Wenden wir uns der Qualität von Freundschaft zu. Ganz einig sind sich verständige Zeitgenossen darin, daß Friedrich Schiller in seiner Ballade von der Bürgschaft dafür die schönsten Worte gefunden habe. Ähnlich ans Herz gehen die Zeilen des Liedes „Wahre Freundschaft soll nicht wanken“.
Schon in der griechischen Antike besitzt Freundschaft einen überaus hohen Stellenwert als Bestandteil eines harmonischen Gemeinwesens.

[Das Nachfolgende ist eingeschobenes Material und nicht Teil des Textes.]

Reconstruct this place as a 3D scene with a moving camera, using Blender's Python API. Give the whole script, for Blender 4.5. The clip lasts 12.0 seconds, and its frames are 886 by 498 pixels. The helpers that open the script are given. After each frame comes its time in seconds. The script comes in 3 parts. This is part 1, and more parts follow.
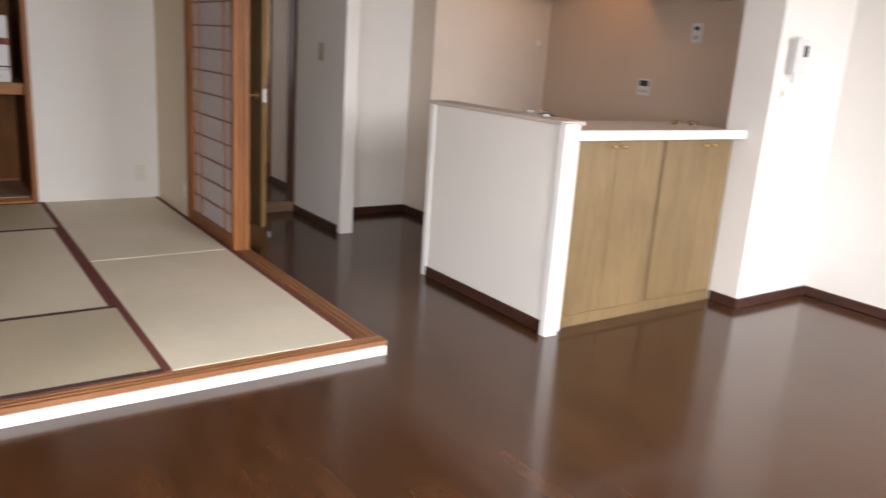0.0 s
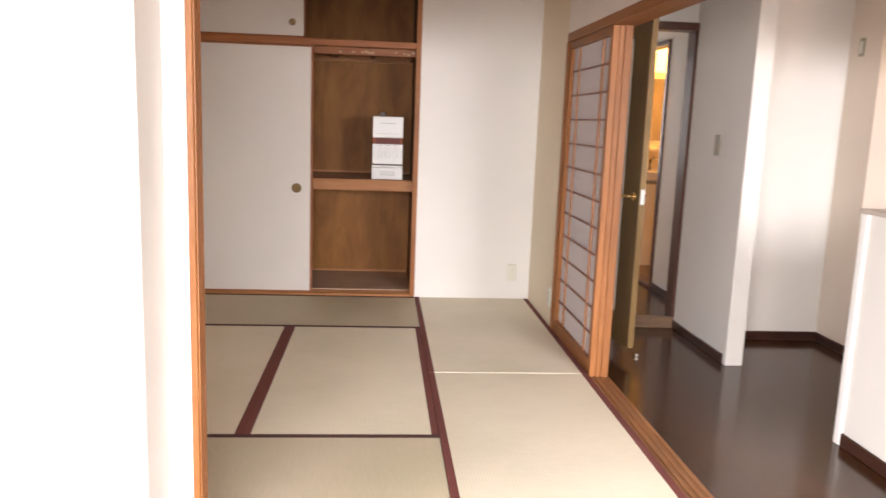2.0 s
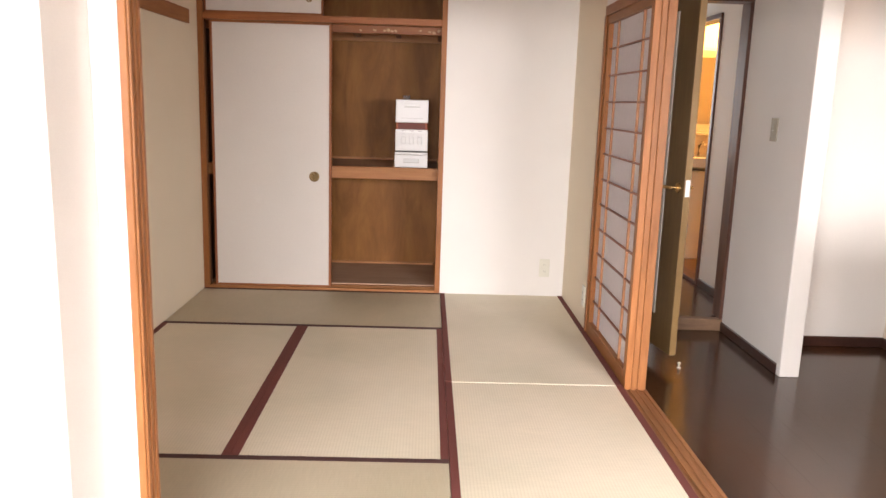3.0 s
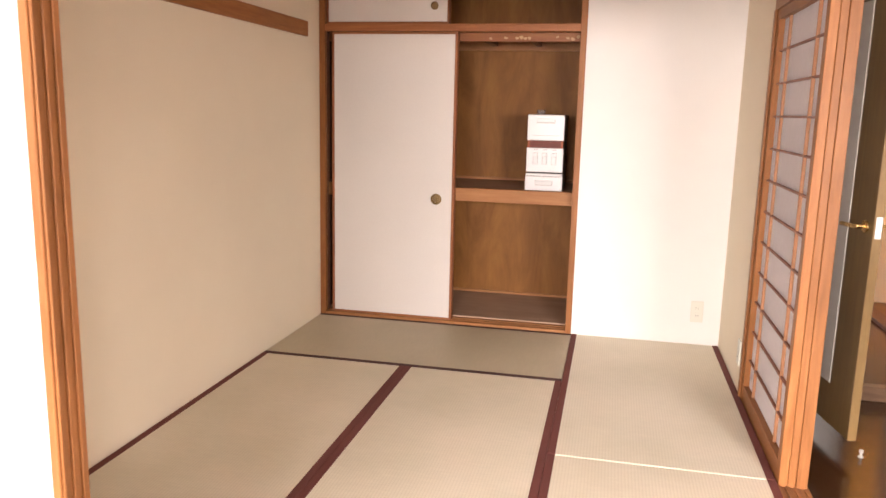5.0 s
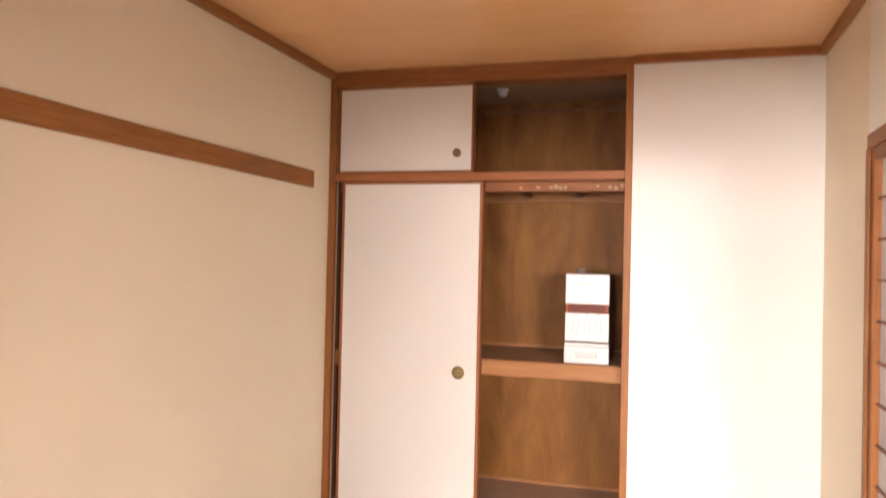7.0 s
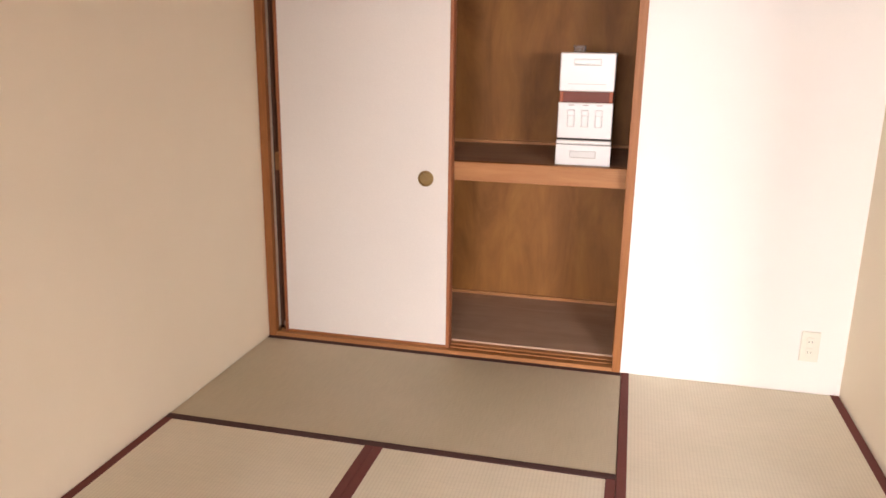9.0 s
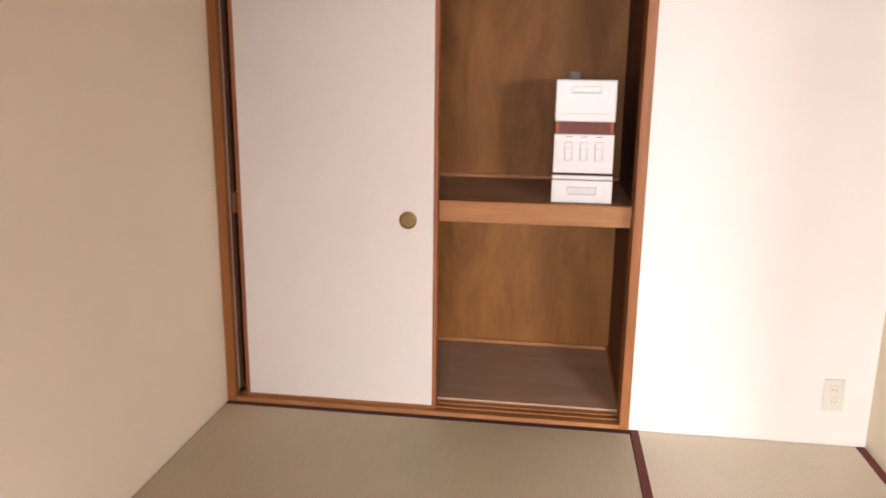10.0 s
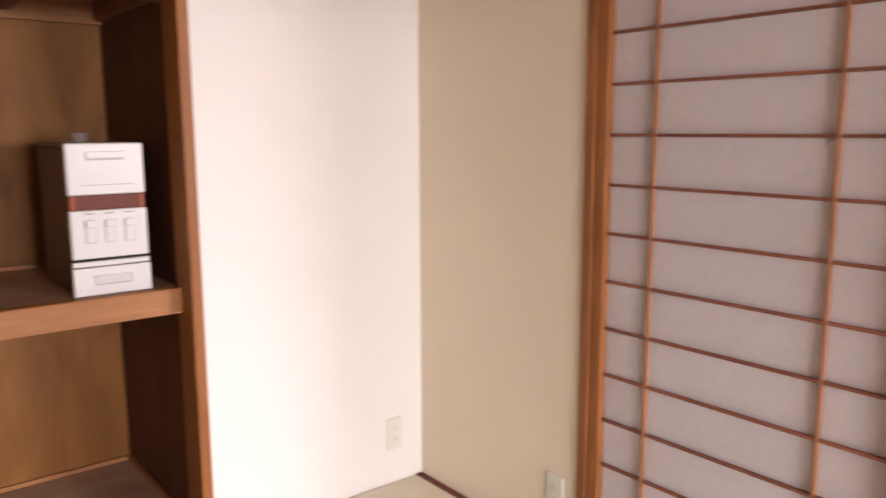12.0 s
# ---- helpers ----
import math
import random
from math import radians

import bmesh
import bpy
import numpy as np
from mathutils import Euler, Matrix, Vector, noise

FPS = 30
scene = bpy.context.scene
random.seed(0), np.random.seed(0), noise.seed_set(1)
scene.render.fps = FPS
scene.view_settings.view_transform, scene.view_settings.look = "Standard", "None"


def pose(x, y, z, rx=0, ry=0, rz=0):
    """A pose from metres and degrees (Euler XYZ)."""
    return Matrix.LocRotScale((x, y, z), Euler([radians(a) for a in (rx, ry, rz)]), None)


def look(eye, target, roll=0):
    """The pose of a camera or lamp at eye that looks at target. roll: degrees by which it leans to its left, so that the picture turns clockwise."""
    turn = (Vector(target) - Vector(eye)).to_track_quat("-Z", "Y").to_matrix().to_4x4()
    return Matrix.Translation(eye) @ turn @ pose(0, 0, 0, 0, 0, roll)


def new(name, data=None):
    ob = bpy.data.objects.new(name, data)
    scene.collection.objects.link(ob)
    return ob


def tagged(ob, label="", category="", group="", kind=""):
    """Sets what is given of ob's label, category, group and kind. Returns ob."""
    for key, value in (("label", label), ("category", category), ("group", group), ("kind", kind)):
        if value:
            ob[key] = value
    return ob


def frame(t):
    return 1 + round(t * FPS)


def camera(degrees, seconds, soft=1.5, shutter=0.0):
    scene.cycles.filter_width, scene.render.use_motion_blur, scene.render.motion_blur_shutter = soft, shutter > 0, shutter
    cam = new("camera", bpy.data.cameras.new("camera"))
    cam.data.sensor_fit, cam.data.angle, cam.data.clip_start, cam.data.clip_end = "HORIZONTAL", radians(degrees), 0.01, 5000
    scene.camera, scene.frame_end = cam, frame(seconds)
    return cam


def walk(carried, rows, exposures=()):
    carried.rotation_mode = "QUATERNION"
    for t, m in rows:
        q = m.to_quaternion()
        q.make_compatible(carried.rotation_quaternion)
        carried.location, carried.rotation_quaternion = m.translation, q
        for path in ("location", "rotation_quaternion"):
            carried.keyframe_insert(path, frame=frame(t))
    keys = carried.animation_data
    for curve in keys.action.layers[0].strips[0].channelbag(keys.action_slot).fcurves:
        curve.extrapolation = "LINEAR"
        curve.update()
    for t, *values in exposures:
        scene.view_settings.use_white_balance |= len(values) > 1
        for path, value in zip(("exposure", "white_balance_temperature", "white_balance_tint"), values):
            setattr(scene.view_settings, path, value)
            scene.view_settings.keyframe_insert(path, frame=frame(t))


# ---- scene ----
cam = camera(60.4, 12.0, shutter=0.3)
PATH = [
    (0, (0.9, -1.138, 1.327), (2.018, 0.442, 0.825), 3.9),
    (0.3, (0.979, -1.085, 1.342), (1.853, 0.648, 0.859), 3.7),
    (0.5, (1.024, -1.039, 1.348), (1.76, 0.762, 0.887), 3.8),
    (0.8, (1.069, -0.942, 1.346), (1.649, 0.915, 0.884), 3.3),
    (1, (1.1, -0.841, 1.353), (1.633, 1.035, 0.913), 3.0),
    (1.2, (1.112, -0.762, 1.356), (1.627, 1.13, 0.963), 2.8),
    (1.5, (1.173, -0.647, 1.351), (1.622, 1.267, 0.979), 2.6),
    (1.8, (1.262, -0.548, 1.351), (1.569, 1.399, 1.012), 2.5),
    (2, (1.346, -0.471, 1.352), (1.512, 1.494, 1.02), 2.1),
    (2.2, (1.396, -0.422, 1.355), (1.464, 1.546, 1.004), 1.9),
    (2.5, (1.46, -0.305, 1.351), (1.434, 1.657, 0.962), 1.7),
    (2.8, (1.48, -0.182, 1.36), (1.494, 1.78, 0.972), 1.5),
    (3, (1.501, -0.098, 1.357), (1.548, 1.865, 0.979), 1.8),
    (3.2, (1.522, -0.044, 1.358), (1.554, 1.917, 0.968), 1.9),
    (3.5, (1.599, 0.061, 1.342), (1.519, 2.02, 0.949), 2.2),
    (3.7, (1.654, 0.121, 1.341), (1.46, 2.072, 0.949), 2.2),
    (5.3, (1.824, 0.583, 1.386), (1.381, 2.505, 1.056), 1.3),
    (5.5, (1.851, 0.654, 1.387), (1.379, 2.581, 1.141), 1.3),
    (5.8, (1.9, 0.753, 1.391), (1.337, 2.669, 1.285), 0.7),
    (6, (1.915, 0.817, 1.396), (1.297, 2.718, 1.368), 0.8),
    (6.2, (1.906, 0.877, 1.401), (1.25, 2.766, 1.434), 0.7),
    (6.5, (1.858, 0.986, 1.411), (1.205, 2.873, 1.52), 1.2),
    (6.8, (1.801, 1.12, 1.416), (1.204, 3.025, 1.534), 1.4),
    (7, (1.795, 1.206, 1.418), (1.22, 3.122, 1.45), 1.3),
    (7.2, (1.805, 1.314, 1.417), (1.209, 3.22, 1.321), 0.8),
    (7.5, (1.821, 1.466, 1.415), (1.14, 3.336, 1.216), 0.7),
    (7.7, (1.813, 1.536, 1.415), (1.09, 3.381, 1.145), 0.6),
    (9.3, (1.497, 2.042, 1.379), (1.125, 3.936, 0.858), 1.1),
    (9.5, (1.445, 2.119, 1.378), (1.11, 4.028, 0.885), 1.2),
    (9.8, (1.35, 2.206, 1.387), (1.022, 4.122, 0.919), 1.2),
    (10, (1.276, 2.247, 1.39), (1.001, 4.175, 0.936), 0.7),
    (10.2, (1.197, 2.259, 1.396), (1.094, 4.215, 0.993), 0.0),
    (10.5, (1.075, 2.277, 1.405), (1.259, 4.236, 1.043), 0.1),
    (10.8, (0.989, 2.343, 1.4), (1.416, 4.259, 1.017), 0.7),
    (11, (0.945, 2.407, 1.394), (1.466, 4.303, 1.03), 0.6),
    (11.2, (0.916, 2.495, 1.392), (1.543, 4.36, 1.035), -0.9),
    (11.5, (0.86, 2.57, 1.399), (1.619, 4.393, 1.078), 0.3),
    (12, (0.737, 2.731, 1.401), (1.978, 4.269, 1.093), -0.2),
]
walk(cam, [(t, look(eye, target, roll)) for t, eye, target, roll in PATH],
     [(0.0, -0.42, 6330, 11), (0.5, 0.0, 6400, 11), (1.0, 0.30, 6380, 11), (1.5, 0.46, 6460, 12), (3.5, 0.78, 6680, 14), (5.5, 1.10, 7080, 19),
      (6.0, 1.18, 7100, 19), (6.5, 1.32, 7150, 19), (7.0, 1.30, 7120, 19), (7.5, 1.10, 7050, 19), (9.5, 1.03, 6800, 17), (10.5, 0.88, 6700, 18), (11.0, 0.93, 6680, 19), (12.0, 0.80, 6650, 20)])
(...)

Das Hohelied auf die Freundschaft
Nach Aristoteles sollte die Freundschaft in der Rangordnung der Werte sogar noch vor der Gerechtigkeit rangieren. Auch Homer widmet in seinen Epen der Freundschaft ein dauerndes Denkmal. Als wahre Fundgrube erweist sich das Werk „Über den Umgang mit Menschen“ des Adolph Freiherrn von Knigge, das 1788 – sohin noch unbeeinflußt von den verderblichen Ideen der Französischen Revolution und deren frühindustrieller Methode des Massenmordes durch die Guillotine – erscheint. Im sechsten Kapitel des zweiten Teils kommt Knigge zu zeitlos gültigen Aussagen über Freundschaft.
Schlag nach bei Knigge!
Lassen wir den Edelmann selbst zu Wort kommen: „Keine freundschaftlichen Verbindungen pflegen dauerhafter zu sein, als die, welche in der frühern Jugend geschlossen werden. Man ist da noch weniger mißtrauisch, weniger schwierig in Kleinigkeiten; das Herz ist offner, geneigter sich mitzuteilen, sich anzuschließen; die Charaktere fügen sich leichter zusammen; man gibt von beiden Seiten nach und setzt sich in gleiche Stimmung; man erfährt miteinander so manches, erinnert sich der sorglosen, gemeinschaftlich vollbrachten glücklichen Jugendjahre und rückt mit gleichen Schritten in Kultur und Erfahrung fort. Dazu kommen dann Gewohnheit und Bedürfnis; wird einer aus dem vertrauten Zirkel durch die Hand des Todes dahingerissen, so kettet das die übrig bleibenden Gefährten um desto fester aneinander … Also vernachlässige man seine Jugendfreunde nicht; und wenn auch Schicksale, Reisen und andre Umstände uns in der Welt umhergetrieben und von unsern Gespielen getrennt haben, so suche man doch jene alten Bande wieder anzuknüpfen, und man wird selten übel dabei fahren.“
Die Balance sollte stimmen, weil „in der Freundschaft müssen beide Teile gleich viel geben und empfangen können. Jedes zu große Übergewicht von einer Seite, alles, was die Gleichung hebt, stört die Freundschaft.“
Vorsicht vor den Wankelmütigen
Knigge rät freilich auch, Obacht zu geben, denn „wer, wankelmütig in Grundsätzen und Meinungen, einen Charakter hat, der sich wie Wachs von jedem in jede Form drücken läßt, der mag vielleicht ein guter Gesellschafter, aber nie wird er ein beständiger, treuer Freund sein. Sobald es auf Verleugnung, Aufopferung, auf Beharrlichkeit und Festigkeit ankommt, wird ein solcher Dich im Stiche lassen …“
Verständige Menschen sind gefragt…
Deswegen „suchen wir verständige Menschen, deren Hauptgrundsätze und Gefühle mit den unsrigen übereinstimmen, kleine unmerkliche Verschiedenheiten abgerechnet; Menschen, die Freude finden an dem, was uns freut; die uns lieben, ohne von uns bezaubert, das Gute in uns schätzen, ohne blind gegen unsre Schwächen zu sein … Hast Du nun einen solchen treuen Freund gefunden, so bewahre ihn auch! Halte ihn in Ehren, auch dann, wenn das Glück Dich plötzlich über ihn erhebt, auch da, wo Dein Freund nicht glänzt, wo Deine Verbindung mit ihm durch die Stimme des Volks nicht gerechtfertigt zu werden scheint. Schäme Dich nie Deines ärmern, weniger hochgeschätzten Freundes.“
Den wahren Freund erkennt man in der Not!
Schon in der Antike weiß man: Donec eris felix, multos numerabis amicos. Tempora si fuerint nubila, solus eris. Solange du glücklich bist, wirst du genug Freunde zählen. Wenn die Zeiten umwölkt sein werden, wirst du allein sein (Ovid, Tristia I,9,5). Auch Knigge warnt: „Freunde, die uns in der Not nicht verlassen, sind äußerst selten.“ Und er ruft jeden von uns auf: Sei Du einer dieser seltenen Freunde!